- [Problem] Locate the line that contains "shutter > 0, shutter" and the line that contains "for path, value". Copy both of them exactly, together with every line between them, and no others.

- [Provided information]
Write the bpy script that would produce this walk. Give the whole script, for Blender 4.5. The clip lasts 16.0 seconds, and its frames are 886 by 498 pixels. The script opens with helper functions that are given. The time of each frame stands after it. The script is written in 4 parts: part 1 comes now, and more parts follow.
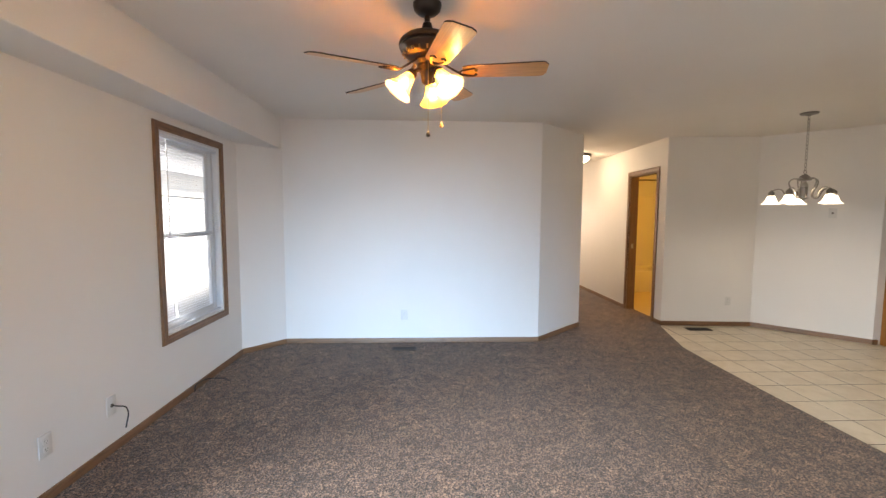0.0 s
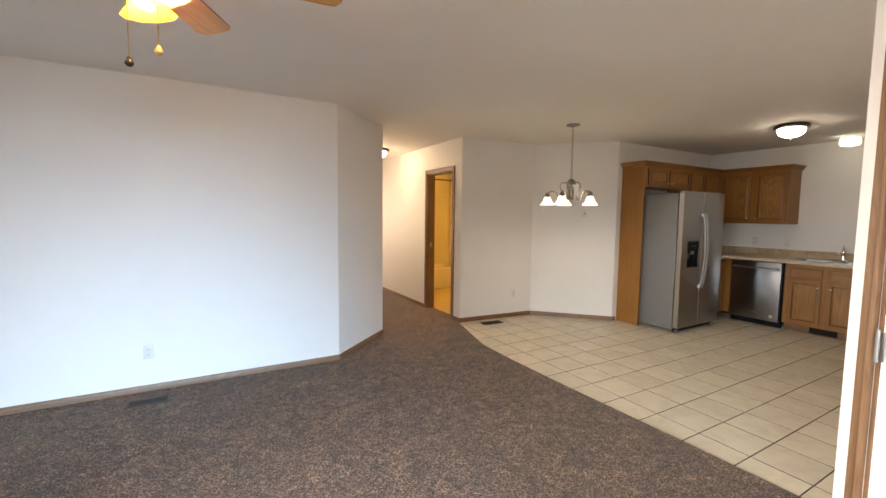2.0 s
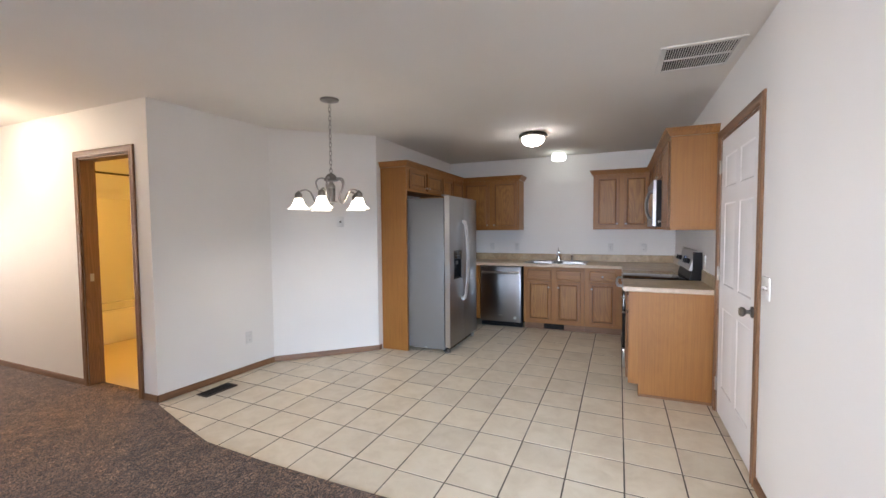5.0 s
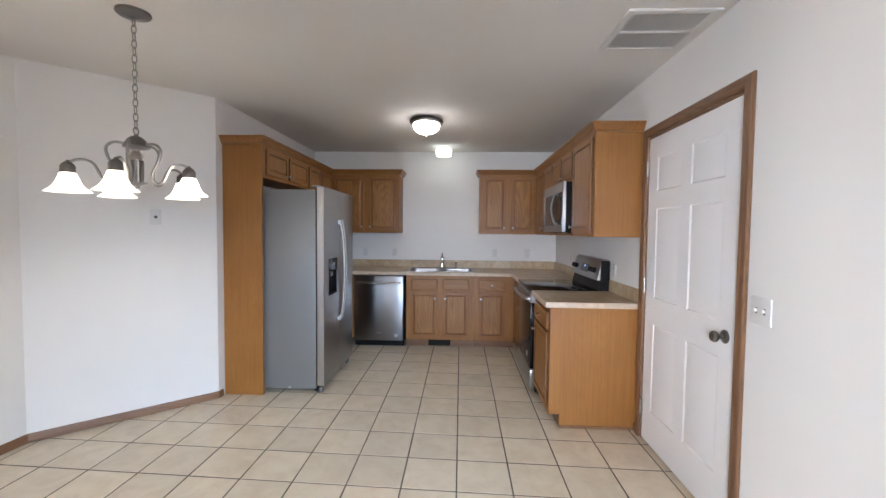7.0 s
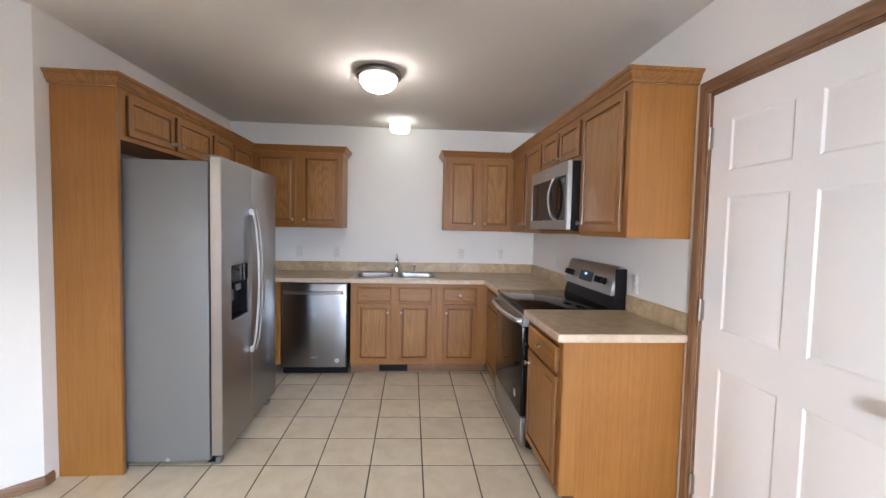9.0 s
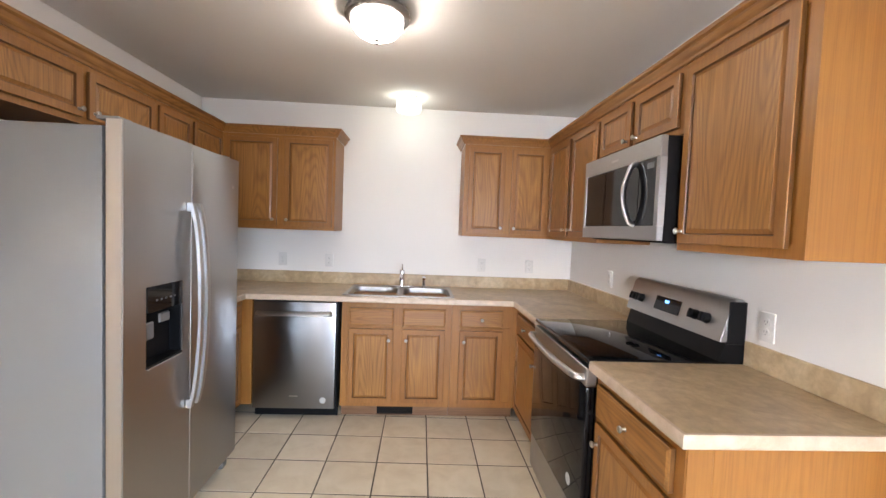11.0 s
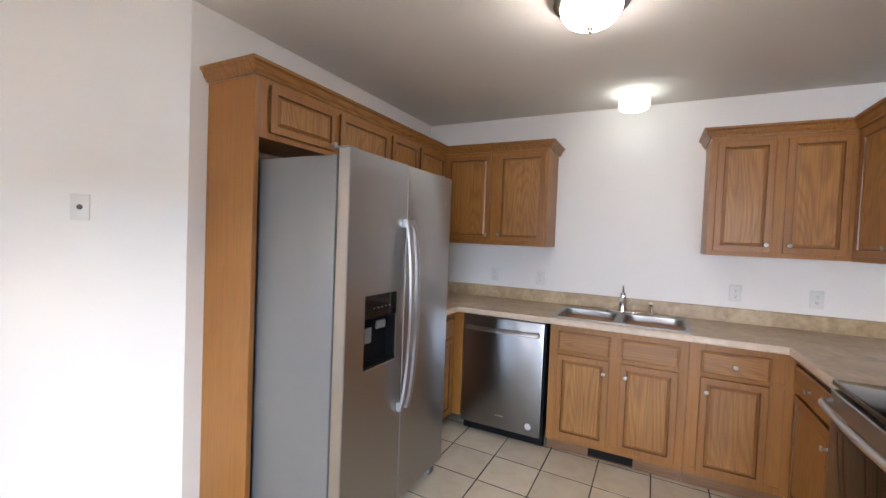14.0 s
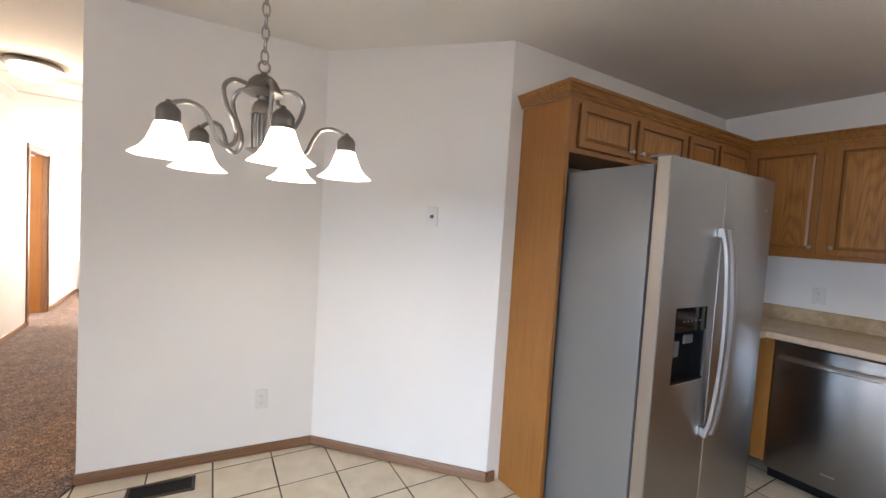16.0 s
* * *
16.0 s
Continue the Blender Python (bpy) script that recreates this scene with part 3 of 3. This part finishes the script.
--
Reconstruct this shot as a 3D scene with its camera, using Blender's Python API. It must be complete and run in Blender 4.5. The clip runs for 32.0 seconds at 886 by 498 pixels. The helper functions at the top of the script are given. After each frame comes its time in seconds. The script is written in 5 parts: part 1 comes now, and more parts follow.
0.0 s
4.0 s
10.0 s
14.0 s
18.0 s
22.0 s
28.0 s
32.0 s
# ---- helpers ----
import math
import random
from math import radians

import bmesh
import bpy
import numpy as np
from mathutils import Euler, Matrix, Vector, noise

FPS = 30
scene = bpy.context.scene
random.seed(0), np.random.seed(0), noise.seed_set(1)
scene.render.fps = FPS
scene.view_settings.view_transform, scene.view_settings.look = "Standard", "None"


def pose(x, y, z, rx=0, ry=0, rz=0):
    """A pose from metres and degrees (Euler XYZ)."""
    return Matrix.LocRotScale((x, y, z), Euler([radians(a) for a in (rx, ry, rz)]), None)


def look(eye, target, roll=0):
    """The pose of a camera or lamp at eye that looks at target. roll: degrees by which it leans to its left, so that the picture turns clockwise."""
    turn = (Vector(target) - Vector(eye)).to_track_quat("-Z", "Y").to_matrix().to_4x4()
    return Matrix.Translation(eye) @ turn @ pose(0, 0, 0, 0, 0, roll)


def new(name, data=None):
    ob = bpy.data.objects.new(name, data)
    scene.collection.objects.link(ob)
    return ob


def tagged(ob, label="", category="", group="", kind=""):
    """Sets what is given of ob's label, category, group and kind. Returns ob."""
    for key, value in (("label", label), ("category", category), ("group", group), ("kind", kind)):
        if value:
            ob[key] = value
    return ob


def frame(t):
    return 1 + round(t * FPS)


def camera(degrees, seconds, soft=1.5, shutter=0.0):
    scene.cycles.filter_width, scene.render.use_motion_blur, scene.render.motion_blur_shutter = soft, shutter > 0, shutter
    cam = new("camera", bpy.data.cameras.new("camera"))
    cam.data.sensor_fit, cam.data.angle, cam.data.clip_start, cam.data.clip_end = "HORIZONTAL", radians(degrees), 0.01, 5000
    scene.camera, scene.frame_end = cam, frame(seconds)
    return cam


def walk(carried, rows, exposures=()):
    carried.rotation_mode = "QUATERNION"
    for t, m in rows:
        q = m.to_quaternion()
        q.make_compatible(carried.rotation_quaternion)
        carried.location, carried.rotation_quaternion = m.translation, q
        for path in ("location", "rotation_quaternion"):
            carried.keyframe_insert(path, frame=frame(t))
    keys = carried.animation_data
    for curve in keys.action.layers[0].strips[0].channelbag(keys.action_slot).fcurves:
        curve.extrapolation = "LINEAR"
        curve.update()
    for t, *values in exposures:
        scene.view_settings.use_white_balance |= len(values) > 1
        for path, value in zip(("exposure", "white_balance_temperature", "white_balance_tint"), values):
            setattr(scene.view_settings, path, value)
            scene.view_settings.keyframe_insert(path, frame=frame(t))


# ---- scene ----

- [Exercise response]
    scene.cycles.filter_width, scene.render.use_motion_blur, scene.render.motion_blur_shutter = soft, shutter > 0, shutter
    cam = new("camera", bpy.data.cameras.new("camera"))
    cam.data.sensor_fit, cam.data.angle, cam.data.clip_start, cam.data.clip_end = "HORIZONTAL", radians(degrees), 0.01, 5000
    scene.camera, scene.frame_end = cam, frame(seconds)
    return cam


def walk(carried, rows, exposures=()):
    carried.rotation_mode = "QUATERNION"
    for t, m in rows:
        q = m.to_quaternion()
        q.make_compatible(carried.rotation_quaternion)
        carried.location, carried.rotation_quaternion = m.translation, q
        for path in ("location", "rotation_quaternion"):
            carried.keyframe_insert(path, frame=frame(t))
    keys = carried.animation_data
    for curve in keys.action.layers[0].strips[0].channelbag(keys.action_slot).fcurves:
        curve.extrapolation = "LINEAR"
        curve.update()
    for t, *values in exposures:
        scene.view_settings.use_white_balance |= len(values) > 1
        for path, value in zip(("exposure", "white_balance_temperature", "white_balance_tint"), values):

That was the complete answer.